After a 90% Drop, Sun Country Execs See a Slight Glimmer in Passenger Demand for Summer

May 1, 2020

Sun Country Airlines started to see a slight uptick in demand after hitting a low point earlier this month, and executives said the airline will keep middle seats empty for the foreseeable future.

"We're starting to see a little bit of good news for bookings for summer, relative to where we were in the trough about two weeks ago," Jude Bricker, the company's chief executive, said in an interview this week.

Passenger demand has fallen more than 90% over the last two months, part of the broader travel downturn brought on by the coronavirus outbreak. Sun Country has parked 22 of its 32 airplanes outside its headquarters and hangar on the west side of Minneapolis-St. Paul International Airport.

The airline last weekend received permission from the Department of Transportation to trim its operation to as little as six flights a week to survive the slump. Executives are hopeful they won't have to trim operations that far. Sun Country is now operating around 30 flights a week and will continue to adjust its schedule based on demand.

The airline, which chiefly provides flights from Minnesota to leisure destinations and back, has a history of changing schedules seasonally — primarily heading south in the winter and east and west in the summer.

Mike Boyd, head of Boyd Group International, an airline consultancy, said Sun Country is in a stronger position than most when travel begins to recover. "As the economy comes back, it's an airline like Sun Country that can pick and choose where they want to fly," Boyd said.

In previous recessions and travel slumps, leisure travel tends to bounce back more quickly than business travel. But that may not be the case when people stopped flying because of fear about a disease rather than because they can't afford a flight.

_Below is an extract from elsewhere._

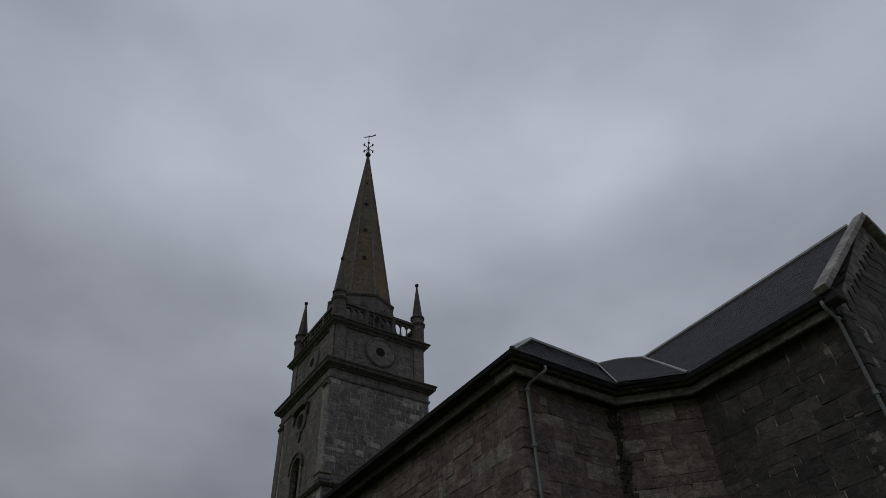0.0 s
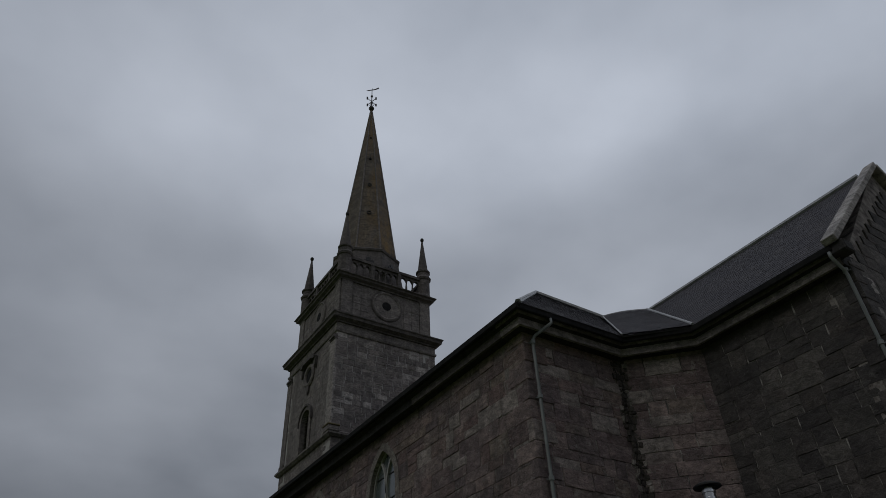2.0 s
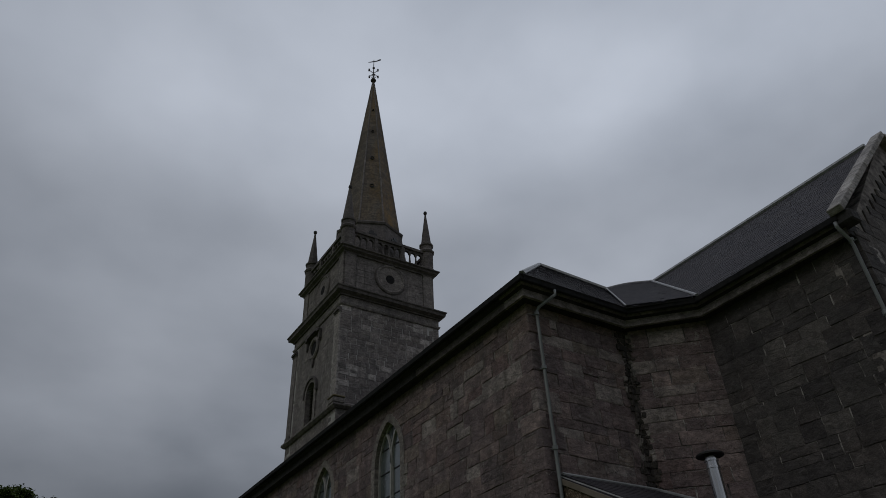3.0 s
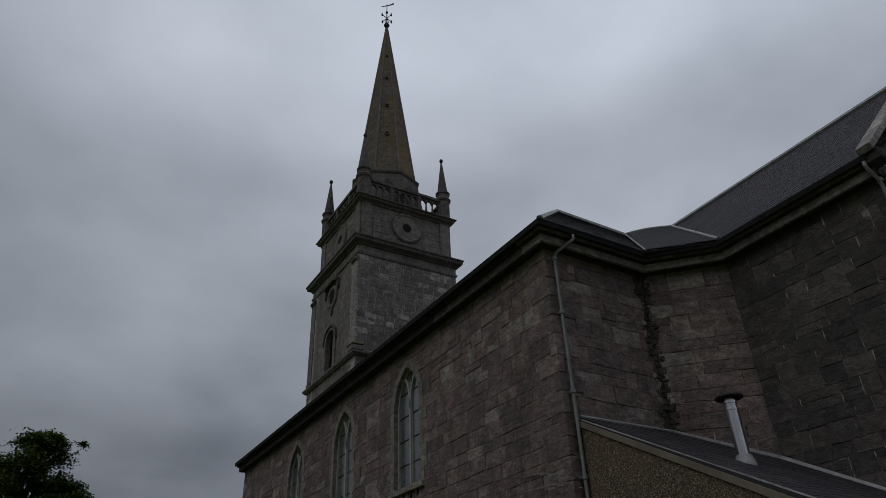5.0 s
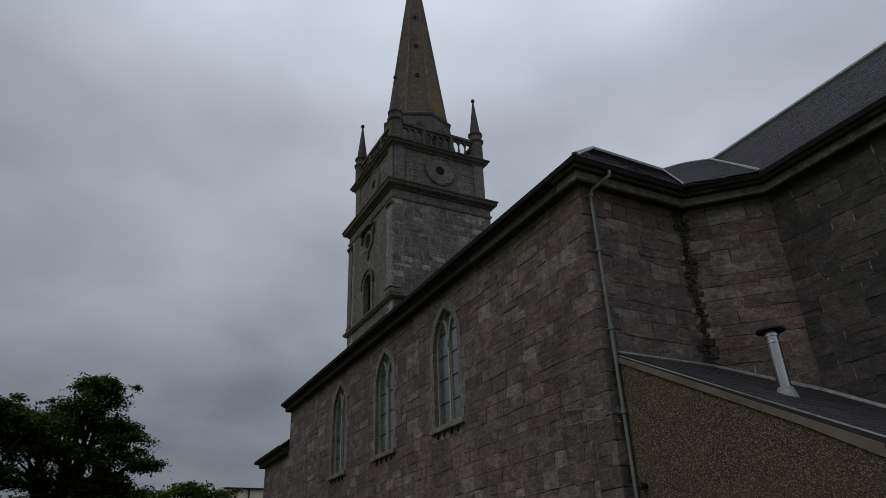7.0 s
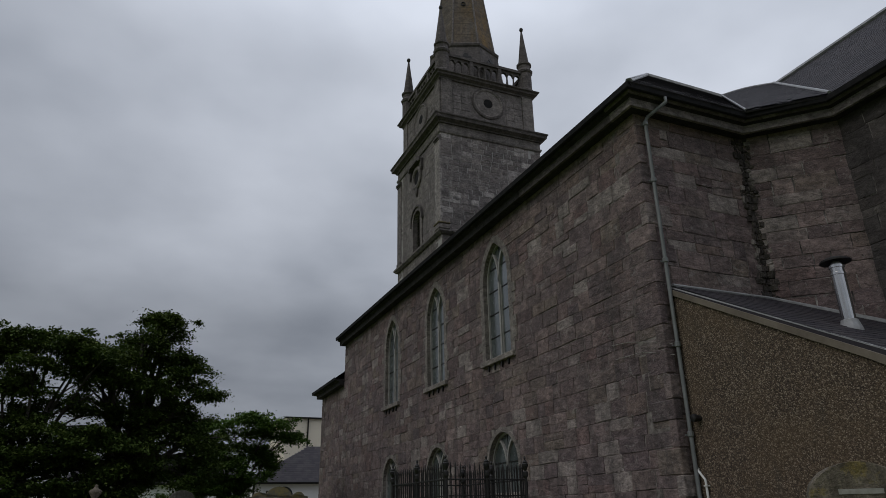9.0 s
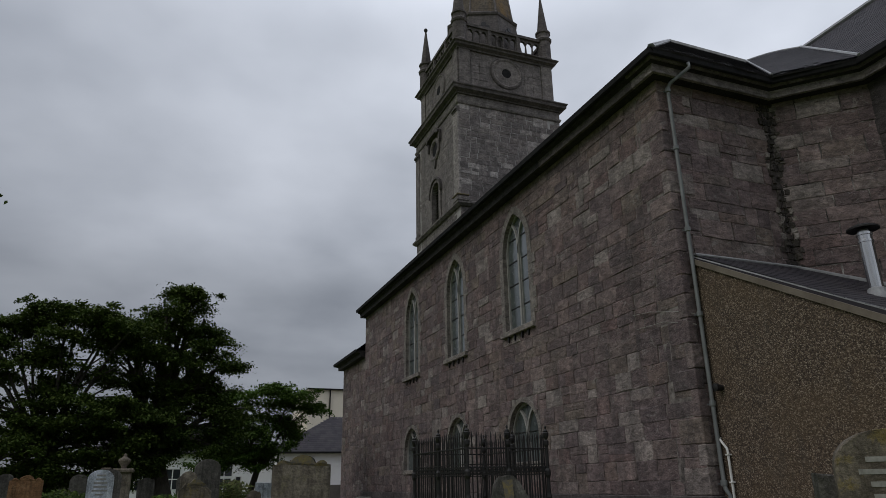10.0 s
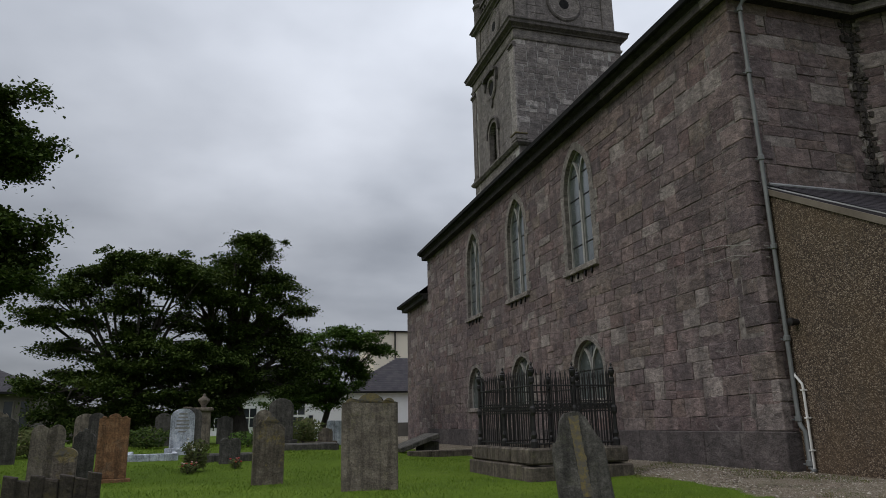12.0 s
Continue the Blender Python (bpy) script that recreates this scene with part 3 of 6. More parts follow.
def set_stones(wall, face, stones, material, single, seed, joint=0.013, depth=0.046, name="stone"):
    """single(a, z) tells which stones are objects of their own; the rest go into one mesh."""
    rng = random.Random(seed)
    meshes = blocks(material)
    rest_v, rest_f = [], []
    for a, z, w, h in stones:
        me = rng.choice(meshes)
        d = depth * rng.uniform(0.85, 1.2)
        tilt = Matrix.Rotation(rng.uniform(-0.01, 0.01), 4, "Y")
        m = face.matrix(a, z + rng.uniform(-0.009, 0.009), -0.04) @ tilt @ Matrix.Diagonal((w - joint * rng.uniform(0.3, 2.6), d, h - joint * rng.uniform(-0.5, 1.6), 1))
        if single(a, z):
            ob = new(name, me)
            ob.parent = wall
            ob.matrix_basis = m
        else:
            base = len(rest_v)
            rest_v += [tuple(m @ v.co) for v in me.vertices]
            rest_f += [tuple(base + i for i in p.vertices) for p in me.polygons]
    if rest_v:
        me = bpy.data.meshes.new("stonework")
        me.from_pydata(rest_v, [], rest_f)
        me.materials.append(M[material])
        ob = new("stonework", me)
        ob.parent = wall
        tagged(ob, "coursed stone blocks set in mortar", kind="stuff")


def ring_mesh(bm, face, inner, outer, out0, out1):
    """A band between two outlines of the same count, from depth out1 to face out0."""
    rows = [[bm.verts.new(face.at(a, z, o)) for a, z in line] for line, o in ((inner, out1), (inner, out0), (outer, out0), (outer, out1))]
    for r0, r1 in zip(rows, rows[1:]):
        for i in range(len(r0) - 1):
            bm.faces.new((r0[i], r0[i + 1], r1[i + 1], r1[i]))
    for i in (0, -1):
        bm.faces.new([r[i] for r in rows])
    bmesh.ops.recalc_face_normals(bm, faces=bm.faces)
    return bm


def bar_path(bm, face, line, half_w, out0, out1):
    """A flat bar that follows a line of (along, z) on a face."""
    pts = [Vector(p) for p in line]
    rows = [[], [], [], []]
    for i, p in enumerate(pts):
        d = (pts[min(i + 1, len(pts) - 1)] - pts[max(i - 1, 0)]).normalized()
        n = Vector((-d.y, d.x)) * half_w
        for row, q, o in ((0, p - n, out1), (1, p - n, out0), (2, p + n, out0), (3, p + n, out1)):
            rows[row].append(bm.verts.new(face.at(q.x, q.y, o)))
    for k0 in range(4):
        r0, r1 = rows[k0], rows[(k0 + 1) % 4]
        for i in range(len(pts) - 1):
            bm.faces.new((r0[i], r0[i + 1], r1[i + 1], r1[i]))
    for i in (0, -1):
        bm.faces.new([r[i] for r in rows])
    bmesh.ops.recalc_face_normals(bm, faces=bm.faces)
    return bm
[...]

Bricker said he doesn't think airlines will be able to attract passengers back simply by offering fare discounts, as they did in recoveries from previous downturns. "This is really about getting customers to feel safe on the airplane," he said.

Sun Country is not currently accepting reservations for its middle seats, except for families of at least three people traveling together. Passengers flying alone or with another person won't sit next to a stranger, Bricker said.

That decision amounts to lost revenue opportunity on 62 of the 186 seats in its planes, which is meaningless now when demand has evaporated but could be an issue when it returns.

Bricker said it's unclear how long Sun Country will keep middle seats blocked. "We're going to need to respond to what passenger expectations are, what the rest of the industry is doing and, of course, our regulators," he said.

The airline imposed more frequent and thorough cleaning routines for planes. It's also making temperature checks of crews and other employees and equipping them with gloves and face masks. Bricker said the airline is "working through" whether it should — and legally can — insist that passengers wear face masks.

After two years of sometimes difficult restructuring under a new owner, Sun Country was positioned for a strong year in 2020. The airline — owned by Apollo Global Management, a New York private equity firm — produced record profit for 12 months ended Feb. 29 and record liquidity, executives said. Plans were underway for a listing on the stock market, but that's uncertain now, they said.

Sun Country has cut costs sharply and doesn't have the sizable capital commitments, such as new plane orders, that other airlines face. It was granted $60 million in federal payroll assistance under the CARES Act.

"That really helps us sustain ourselves during what we hope will be a relatively short period of revenue being down as far as it is right now," said Dave Davis, president and chief financial officer.

And Sun Country has another source of revenue about to develop: the company on May 7 will launch cargo flights for Amazon.com, an operation that will grow to 10 planes by July. Because the planes are the same kind, Boeing 737-800s, Sun Country uses for passenger flights, the airline can rely on its existing pilot corps to fly them.

"The airline industry isn't the place to be right now," Bricker said. "But if you have to be, I'd rather have my hand than anybody else's in the industry."